- WHAT YOU SHOULD DO
Repeat the full listing below verbatim and keep the images out.

- DATASET EXTRACT
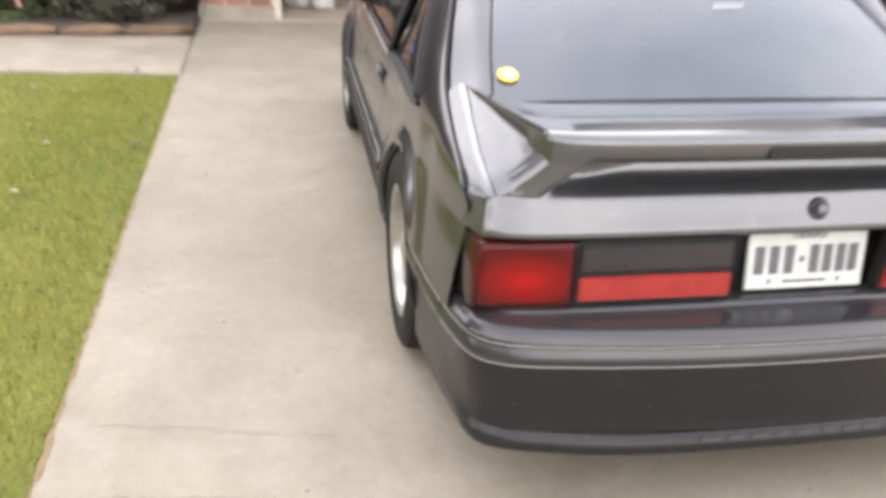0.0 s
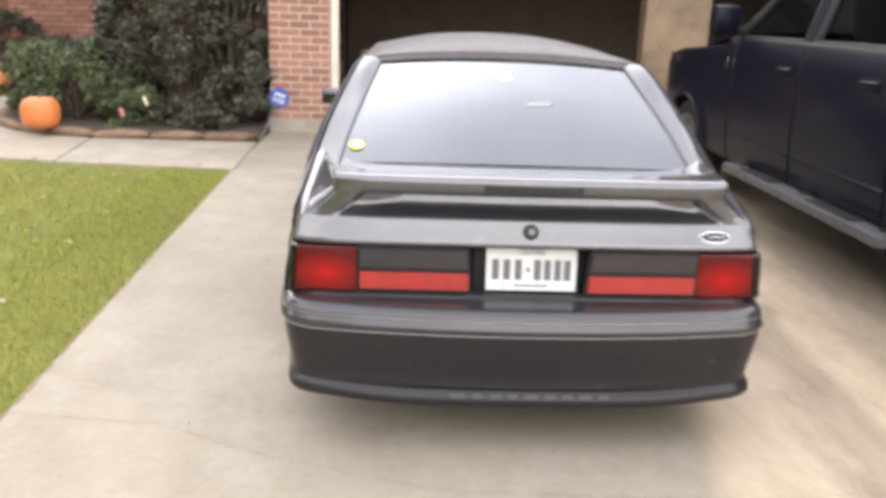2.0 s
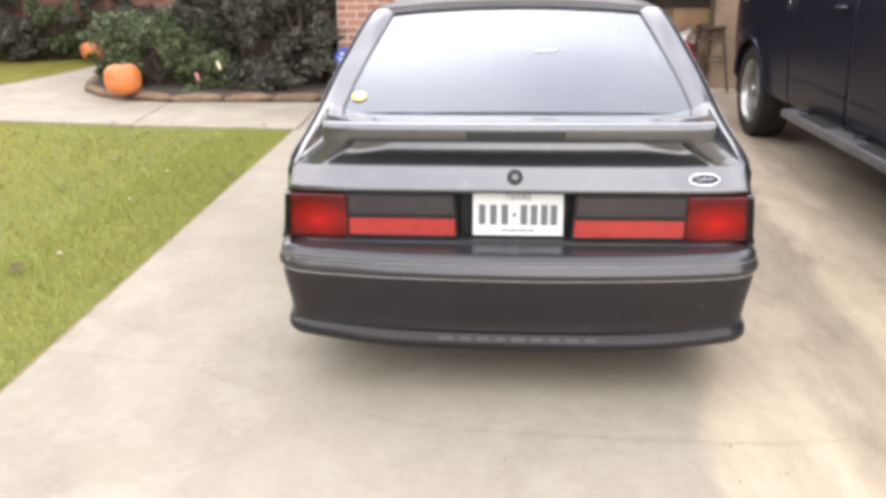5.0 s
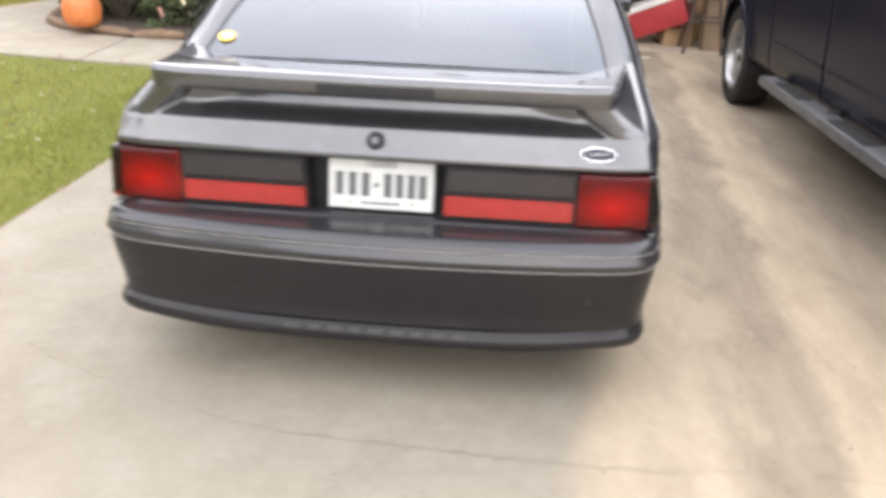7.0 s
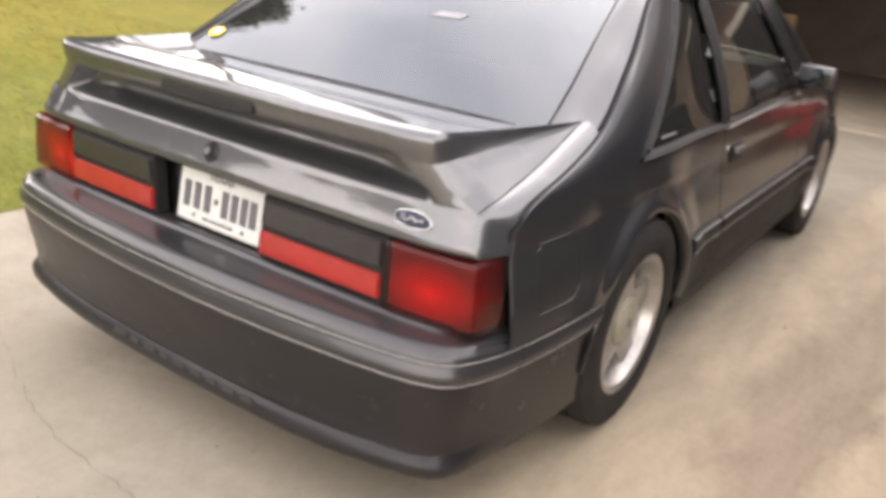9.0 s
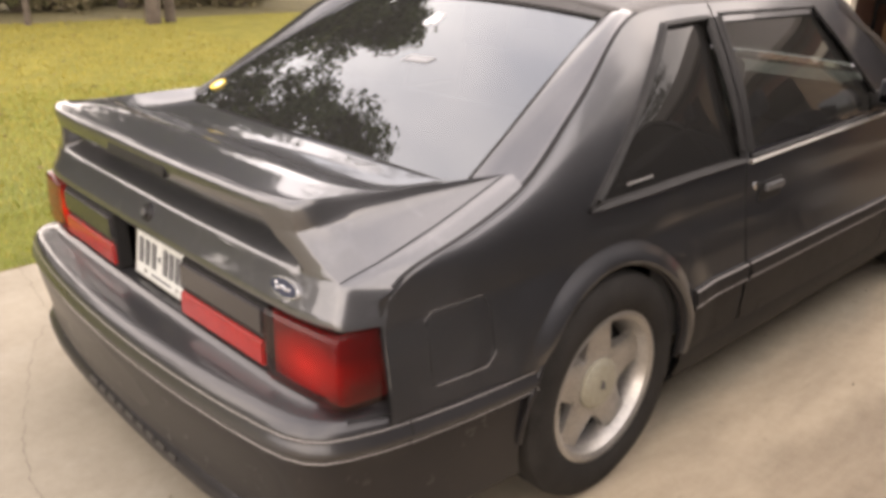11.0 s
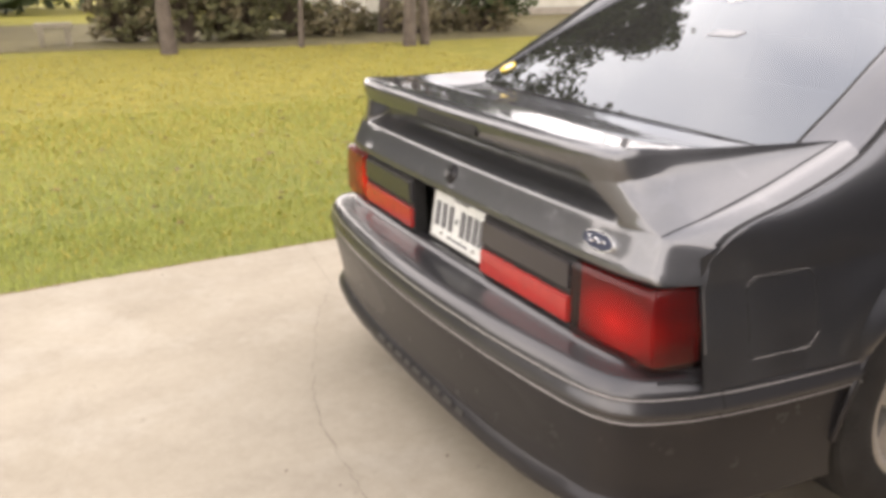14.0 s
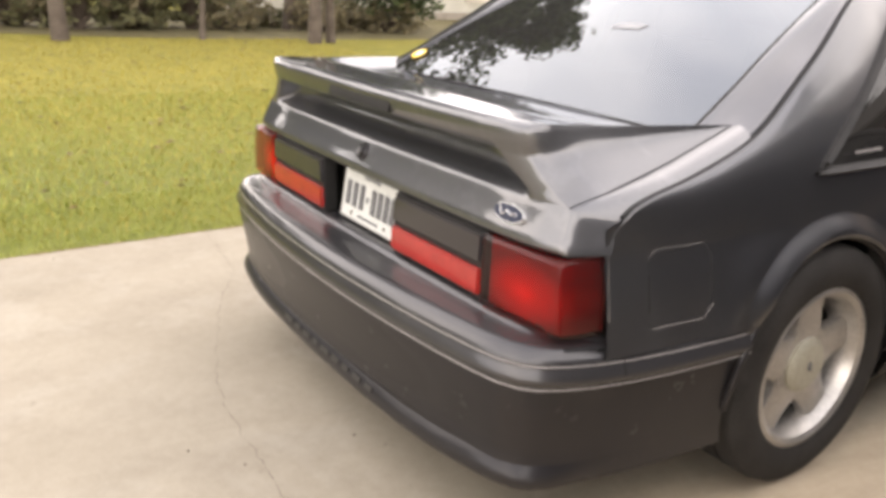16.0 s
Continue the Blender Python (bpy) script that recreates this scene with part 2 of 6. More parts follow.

- RESPONSE TO THIS TASK
0.0 s
2.0 s
5.0 s
7.0 s
9.0 s
11.0 s
14.0 s
16.0 s
Continue the Blender Python (bpy) script that recreates this scene with part 2 of 6. More parts follow.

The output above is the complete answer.